By combining this textual analysis with financial and patent data from each firm, the researchers were able to determine how climate risks—and a company’s response to them—shape market value.

The market rewards companies that take a proactive approach to addressing climate risks, the researchers report in The Review of Financial Studies.

Companies facing high transition risks tend to be valued less by investors. “This relationship has only become significant since 2010, likely because of rising aggregate investor attention to climate risk, as well as climate-related initiatives and regulations implemented around this time,” the researchers write.

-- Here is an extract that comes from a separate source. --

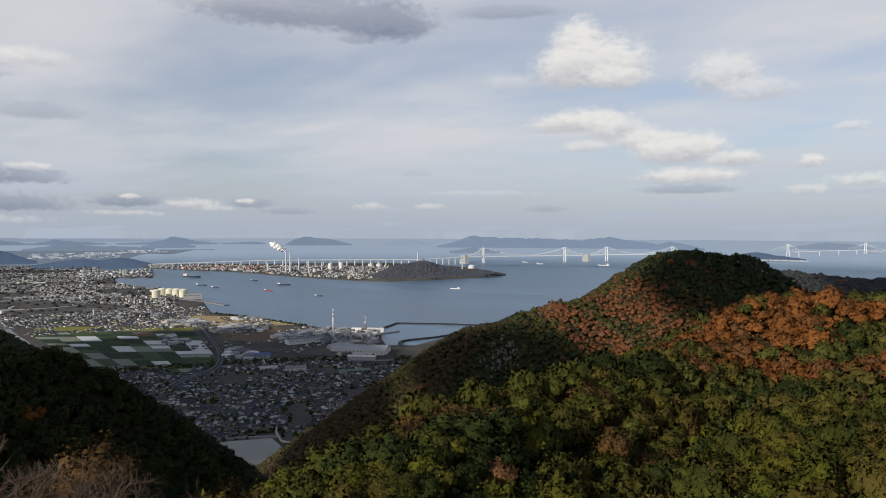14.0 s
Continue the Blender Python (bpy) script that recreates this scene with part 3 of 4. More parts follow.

But how a company responds to the threat of climate change makes a big difference. Those that take a proactive stance in response to transition risk, such as by increasing sustainable investments and green technologies, don’t face the a loss of value. In other words, companies that take concrete steps to respond to climate risk are rewarded by the market; those that don’t are punished.

Proactive firms tend to increase sustainable investments and maintain research spending as transition risks increase, filing more green patents in subsequent years, the researchers found. Passive firms instead cut jobs and R&D budgets when exposed to climate risk.

What’s more, firms that face higher transition risks and adopt a non-proactive stance tend to have higher subsequent carbon emissions, while those that have a proactive response to these risks do not. So the proactive response that’s rewarded by the market is materially better for the climate, too.